Tuesday, January 31, 2012, 10:22 AM ET|Posted by Will Richmond
There are many exciting things happening in the online video industry, but to my mind, none is more noteworthy than the radical transformation of YouTube. YouTube is shedding its scruffy adolescence and seeking to redefine what entertainment means in the online video era. In fact, with each passing day, it becomes more evident that YouTube is building a parallel universe to the traditional world of cable TV, targeting niches that have long been mined by a multitude of specialty channels. This theme will crystallize as 2012 unfolds.
YouTube's 100 new channels of original online-only content have begun rolling out and will continue to do so throughout the year. For a relatively modest $100 million (by Google's standards!) YouTube is getting first dibs on programming that is laser-targeted at valuable niches. Importantly, it is helping galvanize a community of content creators who have either not been a part of the traditional pay and broadcast TV ecosystem, or are seeking a new, less constrained environment to play in, or both.
The latest sign of YouTube's magnetic pull came yesterday as Electus (the multimedia studio headed by NBC's former entertainment honcho Ben Silverman and backed by IAC) announced that it had recruited Bruce Seidel to head its food channel on YouTube. Seidel, who most recently led programming for the Cooking Channel and was previously a senior programming executive at Food Network, where he developed the "Iron Chef" shows among others, obviously knows a thing or two about creating compelling food-related content. No doubt he'll quickly establish Electus's food channel as a popular draw while leveraging YouTube's many interactive possibilities.

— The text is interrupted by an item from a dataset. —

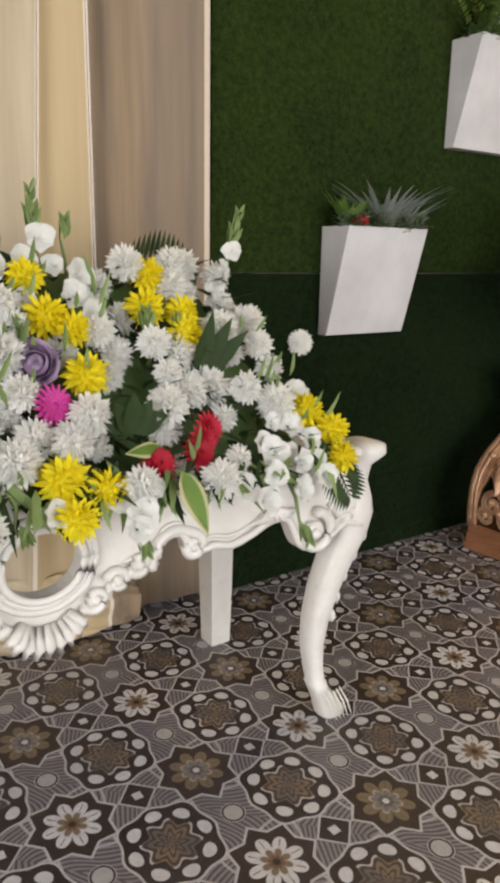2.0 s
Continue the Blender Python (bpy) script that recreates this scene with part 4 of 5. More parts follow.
def table():
    root = thing("ornate_table", "white lacquered table with carved apron and cabriole legs", "table", (0.945, 1.83, 0))
    for sg in (1, -1):
        line = curl((sg * 0.748, 0.646), 0.062, 90, -1.35 * sg, 26, 0.20)
        part("corner_scroll", Geo().tube([(x, -0.022, z) for x, z in line], [0.016 - 0.006 * i / 26 for i in range(27)], 8).ball((sg * 0.748, -0.026, 0.646), 0.016, 8, 6), WHITE_GLOSS, root)
    half = [(0.0, 0.548), (0.05, 0.560), (0.085, 0.592), (0.125, 0.607), (0.160, 0.636), (0.20, 0.657), (0.245, 0.655), (0.268, 0.662), (0.276, 0.695), (0.300, 0.720), (0.335, 0.720), (0.352, 0.695), (0.357, 0.670),
            (0.385, 0.662), (0.43, 0.668), (0.485, 0.657), (0.55, 0.676), (0.605, 0.698), (0.66, 0.690), (0.70, 0.612), (0.745, 0.595), (0.80, 0.606), (0.86, 0.64), (0.93, 0.62)]
    line = smooth_line(half, 3)
    outer = line + [(0.93, 0.835)] + [(-0.93, 0.835)] + [(-x, z) for x, z in reversed(line[1:])]
    hole = [(0.088 * math.cos(a), 0.727 + 0.078 * math.sin(a)) for a in np.linspace(0, 2 * math.pi, 28, endpoint=False)]
    part("apron", fill_outline(outer, hole, -0.005, 0.035), None, root, "carved apron with an oval opening")
    # mouldings and scrolls on the apron
    g = Geo()
    for k, (r, t) in enumerate(((0.092, 0.010), (0.108, 0.007), (0.122, 0.009))):
        g.tube([(r * math.cos(a), -0.012 - 0.004 * (k == 0), 0.727 + r * 0.89 * math.sin(a)) for a in np.linspace(0, 2 * math.pi, 29)], t, 6)
    part("oval_frame", g, WHITE_GLOSS, root, "moulded oval frame")
    for sg in (1, -1):
        g = Geo().tube([(sg * x, -0.012, z + 0.010) for x, z in line[6:]], 0.011, 6)
        g.tube([(sg * x, -0.008, z + 0.034) for x, z in line[14:]], 0.006, 5)
        part("edge_moulding", g, WHITE_GLOSS, root)
        ring = smooth_line([(0.256, 0.655), (0.262, 0.700), (0.290, 0.732), (0.325, 0.742), (0.362, 0.728)], 4) + curl((0.366, 0.690), 0.034, 80, -1.1)
        part("c_scroll", Geo().tube([(sg * x, -0.014, z) for x, z in ring], 0.0135, 7).ball((sg * 0.366, -0.020, 0.690), 0.014, 8, 5), WHITE_GLOSS, root)
        for (cx, cz), r, st, tn, rad in (((0.112, 0.620), 0.032, 200, 1.2, 0.012), ((0.168, 0.650), 0.030, 160, -1.2, 0.012), ((0.222, 0.680), 0.030, 200, 1.2, 0.012)):
            g = Geo().tube([(sg * x, -0.018, z) for x, z in curl((cx, cz), r, st, tn)], [rad * (1 - 0.3 * i / 18) for i in range(19)], 6)
            g.ball((sg * cx, -0.022, cz), rad * 1.1, 7, 5)
            part("volute", g, WHITE_GLOSS, root)
        g = Geo()
        for i in range(7):
            a = radians(200 + i * 18) if sg < 0 else radians(340 - i * 18)
            g.tube([(sg * 0.60, -0.008, 0.745), (sg * 0.60 + 0.05 * math.cos(a), -0.022, 0.735 + 0.022 * math.sin(a)), (sg * 0.60 + 0.10 * math.cos(a), -0.010, 0.738 + 0.040 * math.sin(a))], [0.006, 0.010, 0.004], 5)
        part("carved_leaf", g, WHITE_GLOSS, root)
        # big open volute beside the leg
        g = Geo().tube([(sg * x, 0.0, z) for x, z in curl((0.835, 0.690), 0.072, 110, -1.25 if sg > 0 else -1.25, 24)], [0.020 - 0.006 * i / 24 for i in range(25)], 7)
        g.ball((sg * 0.835, -0.008, 0.690), 0.020, 8, 5)
        part("leg_volute", g, WHITE_GLOSS, root)
    for i in range(9):
        a = radians(205 + i * 16.25)
        q = [(0.055 * math.cos(a), 0.615 + 0.03 * math.sin(a)), (0.085 * math.cos(a), 0.605 + 0.065 * math.sin(a)), (0.10 * math.cos(a), 0.600 + 0.095 * math.sin(a))]
        part("shell_flute", Geo().tube([(q[0][0], -0.010, q[0][1]), (q[1][0], -0.030, q[1][1]), (q[2][0], -0.012, q[2][1])], [0.010, 0.014, 0.006], 6), WHITE_GLOSS, root)
    g = Geo().rings([[(x, y, z) for x, y in ((-0.96 + e, -0.015 + e), (0.96 - e, -0.015 + e), (0.96 - e, 0.63 - e), (-0.96 + e, 0.63 - e))] for e, z in ((0.012, 0.836), (0.0, 0.842), (0.0, 0.856), (0.010, 0.864))])
    part("tabletop", g, WHITE_GLOSS, root, smooth=False)
    for sg in (1, -1):
        part("side_rail", Geo().box((sg * 0.925 - 0.015, 0.03, 0.70), (sg * 0.925 + 0.015, 0.60, 0.835)), WHITE_GLOSS, root, smooth=False)
        # front leg: corner block, knee, slim ankle and spread foot
        prof = ((0.872, 0.0, 0.034, 0.040), (0.862, 0.012, 0.055, 0.060), (0.835, 0.012, 0.058, 0.062), (0.805, -0.012, 0.040, 0.046), (0.76, -0.022, 0.040, 0.046), (0.71, -0.016, 0.050, 0.052), (0.66, -0.015, 0.057, 0.056),
                (0.60, -0.030, 0.057, 0.056), (0.52, -0.062, 0.052, 0.052), (0.43, -0.094, 0.045, 0.047), (0.34, -0.116, 0.038, 0.042), (0.25, -0.124, 0.032, 0.037), (0.17, -0.117, 0.027, 0.032), (0.125, -0.108, 0.026, 0.031),
                (0.118, -0.106, 0.031, 0.036), (0.10, -0.100, 0.029, 0.034), (0.06, -0.078, 0.036, 0.038), (0.025, -0.062, 0.044, 0.042), (0.006, -0.056, 0.046, 0.043), (0.0, -0.056, 0.040, 0.038))
        rings = []
        for z, dx, rx, ry in prof:
            rings.append([(sg * (0.945 + dx) + rx * math.copysign(abs(math.cos(a)) ** 0.75, math.cos(a)), 0.03 - 0.25 * dx + ry * math.copysign(abs(math.sin(a)) ** 0.75, math.sin(a)), z) for a in np.linspace(0, 2 * math.pi, 16, endpoint=False)])
        leg = part("front_leg", Geo().rings(rings), WHITE_GLOSS, root)
        g = Geo()
        for i in range(5):
            x = sg * (0.945 - 0.085) + sg * (-0.03 + 0.015 * i)
            g.tube([(x, -0.005 + 0.004 * abs(i - 2), 0.108), (x + sg * 0.022, -0.012, 0.06), (x + sg * 0.038, -0.016, 0.012)], [0.0025, 0.0035, 0.002], 5)
        part("foot_flutes", g, WHITE_GLOSS, leg)
        g = Geo()
        for z, dx in ((0.63, 0.042), (0.575, 0.034), (0.52, 0.0), (0.46, -0.035), (0.40, -0.06), (0.34, -0.075)):
            g.ball((sg * (0.945 + dx), 0.035, z), 0.016, 7, 5, (0.8, 1, 1.4))
        part("leg_carving", g, WHITE_GLOSS, leg)
        x = 0.82 * sg
        part("rear_leg", Geo().rings([[(x - w, 0.605 - w, z), (x + w, 0.605 - w, z), (x + w, 0.605 + w, z), (x - w, 0.605 + w, z)] for z, w in ((0.0, 0.038), (0.20, 0.042), (0.5, 0.046), (0.836, 0.048))]), WHITE_GLOSS, root, smooth=False)
    return root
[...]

Meanwhile today brings the launch of "START" the new gaming channel from IGN, which News Corp. acquired for $650 million in 2006. It will feature at least 5 long-form original programs, some of which will be produced by Reveille, another News Corp. property (coincidentally founded by Silverman) that is responsible for popular TV shows "Ugly Betty" and "The Office." START will compete for audience with cable's G4 among others.
On top of these are channels from celebrities like CSI's Anthony Zuiker, Stan Lee, Jay-Z, Deepak Chopra and action sports stars Tony Hawk, Shaun White and Kelly Slater among others. Then there are a host of new channels backed by hugely popular online content destinations like Machinima, TED, SB Nation, The Onion, WSJ, VICE, MyDamnChannel, Bleacher Report and others. Each one of them will compete for attention, to one extent or another, with various channels found on the cable dial.
Beyond the channels themselves, there are also interesting dynamics regarding how YouTube will play a role in launching new talent. For example, I was intrigued by a session I moderated at last week's NATPE Conference (where YouTube also had a huge presence) with David Sievers and Jeremy Welt, executives with Maker Studios. For those not familiar with Maker, it's an online-only studio that is now generating over 500 million views per month via YouTube, and is also part of the 100 channels effort with its Maker Music channel. Something that really struck me in our conversation is how they view YouTube as offering a totally new playbook for breaking new talent. YouTube's vast reach and engagement offer a vibrant platform for new artists to express their creativity and directly find their audience. The new channels represent a launch pad for them.
I was recently having a spirited debate over what impact new over-the-top alternatives will have on the pay-TV industry (e.g. cord-cutting, shaving, nevering, etc.) with a former colleague of mine from my cable days who has gone on to become one of the industry's top researchers. My position was that the wasteful cross-subsidies inherent in multichannel subscription bundling, coupled with spiraling rates, will create momentum for OTT options, eventually leading to fragmentation. The Internet has proven itself ruthless in rooting out analog era market inefficiencies and long-term, I believe the video business will be no different. He took the opposite view, insisting the firewall is that the majority of new, compelling content is not available on the Internet.
That comment struck me as reflecting the same type of thinking as that of broadcast TV executives from 30-35 years ago as they dismissed nascent cable TV networks then airing a hodgepodge of re-runs and lesser sports. The lesson: it's all too easy for incumbents to see the world only as it is, not as it could be. YouTube - and the many others who are pursuing original online programming - are still in their early days. But when combined with changes in viewer behavior, the proliferation of connected and mobile viewing devices and the firming up of online video monetization models, I'm betting that these efforts, particularly those led by YouTube, are going to be a highly disruptive force to the traditional TV ecosystem.